How Was It Reformed? The LIBOR scandal revealed that
a rate determining the value of financial products worth
trillions of dollars could be manipulated by employees at a
handful of banks. Policymakers initiated several reforms in
response to the scandal. First, publication of the rate was
transferred from the British Bankers Association and made
more transparent. Second, production of the rate became
regulated by the British financial regulator. Third,
calculation of the rate was modified to increase the weight
on actual data and reduce the weight on best guesses in
the absence of borrowing. Fourth, policymakers have
encouraged a transition away from the use of LIBOR.

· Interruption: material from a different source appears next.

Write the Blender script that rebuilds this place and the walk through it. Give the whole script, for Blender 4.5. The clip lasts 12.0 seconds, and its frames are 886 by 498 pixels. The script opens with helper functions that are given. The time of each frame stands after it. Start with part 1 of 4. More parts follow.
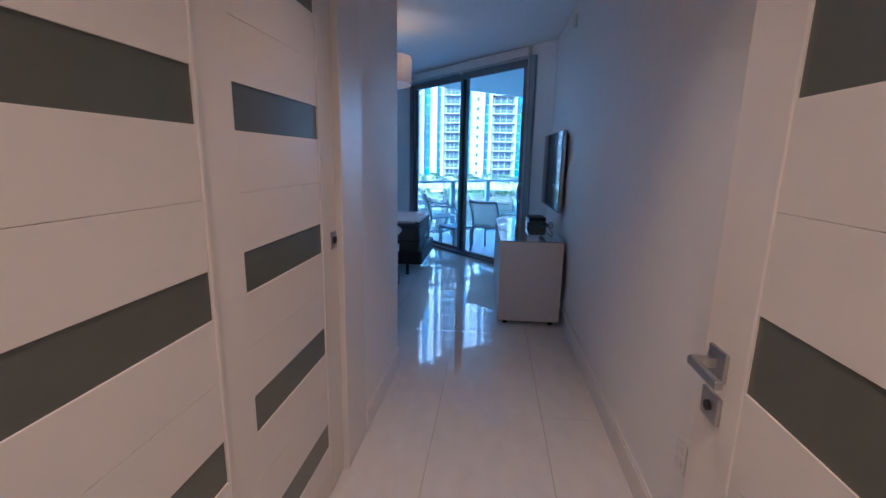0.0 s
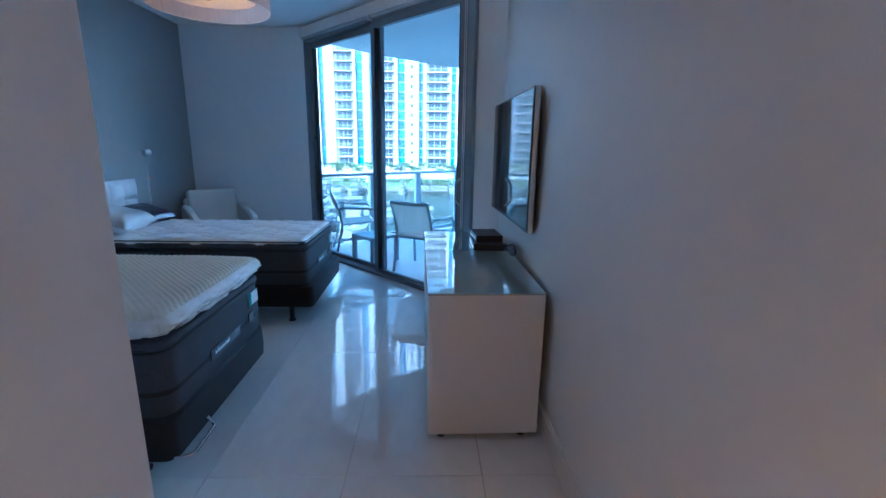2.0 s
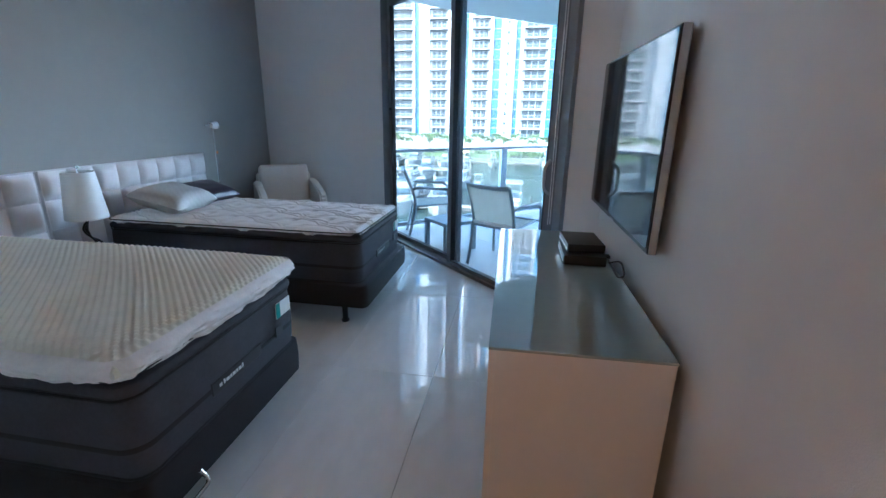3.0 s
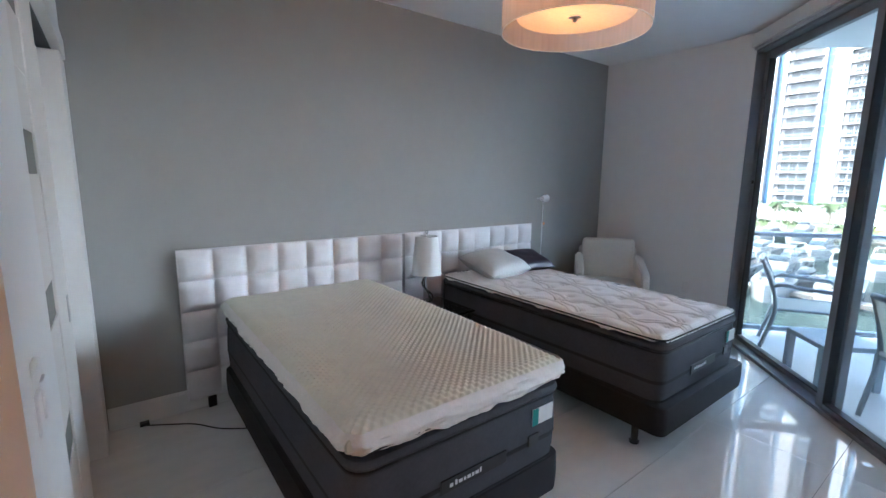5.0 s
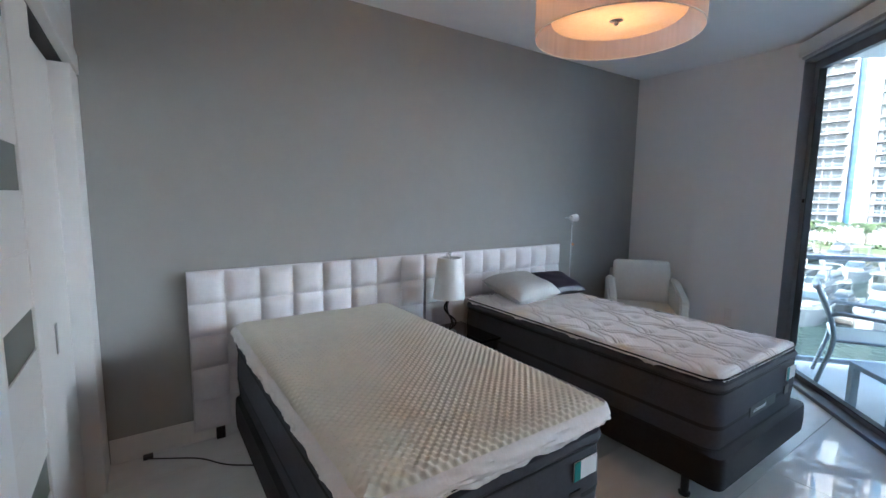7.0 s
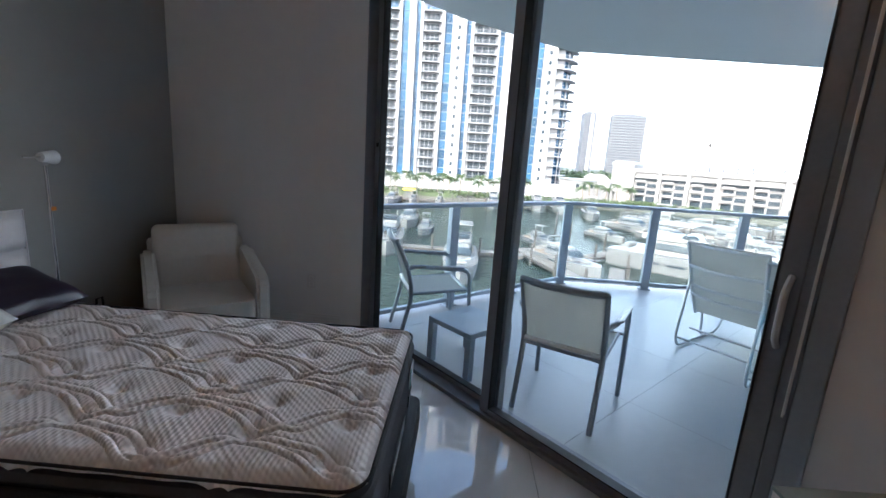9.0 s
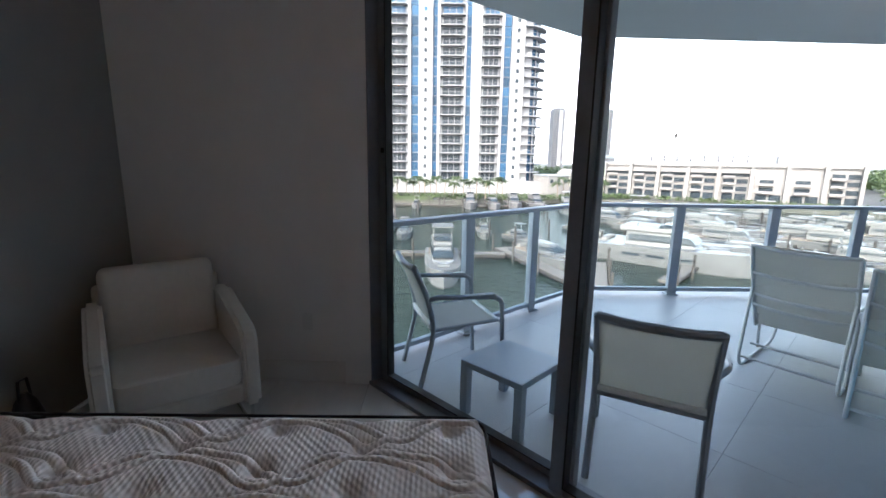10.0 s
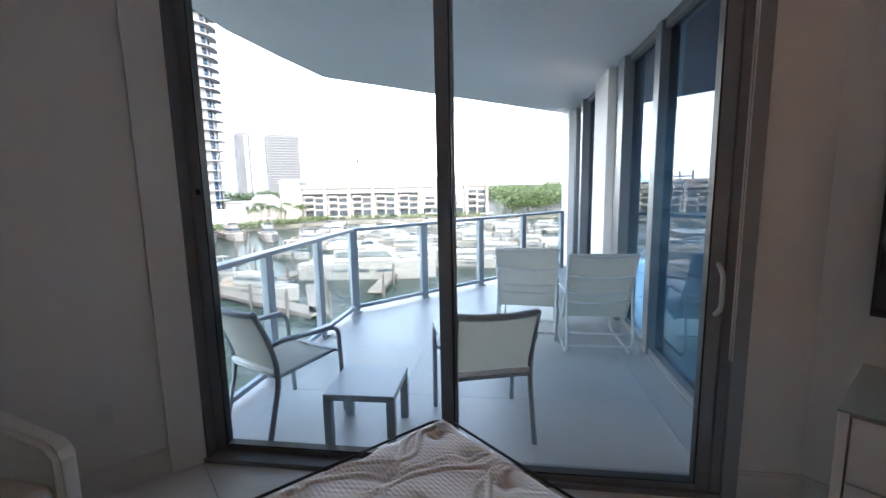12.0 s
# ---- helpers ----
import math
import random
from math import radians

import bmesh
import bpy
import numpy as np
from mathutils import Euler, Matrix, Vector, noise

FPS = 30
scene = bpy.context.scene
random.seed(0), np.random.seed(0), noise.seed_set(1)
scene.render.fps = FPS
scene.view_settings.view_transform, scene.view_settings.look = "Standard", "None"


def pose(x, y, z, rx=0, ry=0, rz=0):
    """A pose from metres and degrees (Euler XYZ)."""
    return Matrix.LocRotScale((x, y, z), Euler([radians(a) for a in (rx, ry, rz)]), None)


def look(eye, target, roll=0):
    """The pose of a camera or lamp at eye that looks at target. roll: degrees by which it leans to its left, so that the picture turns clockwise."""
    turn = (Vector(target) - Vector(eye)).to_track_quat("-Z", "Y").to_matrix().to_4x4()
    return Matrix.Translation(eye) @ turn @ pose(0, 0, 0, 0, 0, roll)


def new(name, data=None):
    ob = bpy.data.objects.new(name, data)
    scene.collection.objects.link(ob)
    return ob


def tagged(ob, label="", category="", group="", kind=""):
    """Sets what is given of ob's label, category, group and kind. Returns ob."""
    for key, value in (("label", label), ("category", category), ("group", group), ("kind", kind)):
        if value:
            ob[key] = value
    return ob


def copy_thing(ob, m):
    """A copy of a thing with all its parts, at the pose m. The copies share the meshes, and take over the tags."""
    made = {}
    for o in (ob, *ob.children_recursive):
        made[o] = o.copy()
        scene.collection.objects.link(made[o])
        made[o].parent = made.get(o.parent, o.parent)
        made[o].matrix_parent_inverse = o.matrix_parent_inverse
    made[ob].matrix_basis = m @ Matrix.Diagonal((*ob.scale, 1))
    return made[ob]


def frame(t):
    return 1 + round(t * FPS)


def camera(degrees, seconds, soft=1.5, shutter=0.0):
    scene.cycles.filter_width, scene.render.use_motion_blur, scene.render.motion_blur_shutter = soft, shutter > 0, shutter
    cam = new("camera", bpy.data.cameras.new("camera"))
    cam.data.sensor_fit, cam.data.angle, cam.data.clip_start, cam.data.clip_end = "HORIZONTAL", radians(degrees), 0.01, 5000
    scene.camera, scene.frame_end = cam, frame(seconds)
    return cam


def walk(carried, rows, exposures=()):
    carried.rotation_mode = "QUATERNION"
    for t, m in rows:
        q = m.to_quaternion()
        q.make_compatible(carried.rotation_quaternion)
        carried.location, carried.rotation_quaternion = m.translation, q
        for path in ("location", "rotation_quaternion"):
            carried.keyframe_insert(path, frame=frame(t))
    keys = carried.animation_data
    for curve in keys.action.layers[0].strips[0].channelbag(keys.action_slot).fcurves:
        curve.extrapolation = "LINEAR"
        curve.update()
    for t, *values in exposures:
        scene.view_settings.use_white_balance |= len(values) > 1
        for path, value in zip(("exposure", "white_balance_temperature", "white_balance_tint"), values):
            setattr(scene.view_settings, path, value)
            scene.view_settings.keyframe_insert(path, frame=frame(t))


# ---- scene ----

What Happens Next? For all but the most popular
currencies and tenors, there is insufficient borrowing to
determine LIBOR using only borrowing data, so data
quality and integrity remains questionable. Participation in
the LIBOR sample is voluntary and confers limited benefit,
and participants are leery of potential further legal
exposure. As a result, British regulators have announced
that LIBOR will be discontinued between December 31,
2021, and June 30, 2023, depending on the type.
The LIBOR Transition
Given LIBOR's shortcomings and its planned
disappearance after 2021, policymakers and market
participants are actively encouraging financial institutions
to transition from LIBOR to alternative benchmarks. It is
unclear, however, whether sufficient progress has been
made to avoid disruption when LIBOR disappears.
What Risks Does the LIBOR Transition Pose? Financial
firms using LIBOR face legal, operational, credit,
regulatory, and reputational risk. In addition, the LIBOR
transition may pose systemic risk-the risk that a disorderly
transition could cause widespread financial instability.
Financial contracts using LIBOR may include fallback
language that explicitly addresses what would happen if
LIBOR is discontinued. These contracts are less
problematic than legacy contracts that do not include
fallback language and mature after LIBOR's disappearance.
If unaddressed, legacy contracts could stop functioning or
lead to legal action between parties to the contracts. Parties
to a legacy contract can mitigate these risks by amending
contracts to incorporate robust fallback language. However,
in many cases, all parties must agree to an amendment.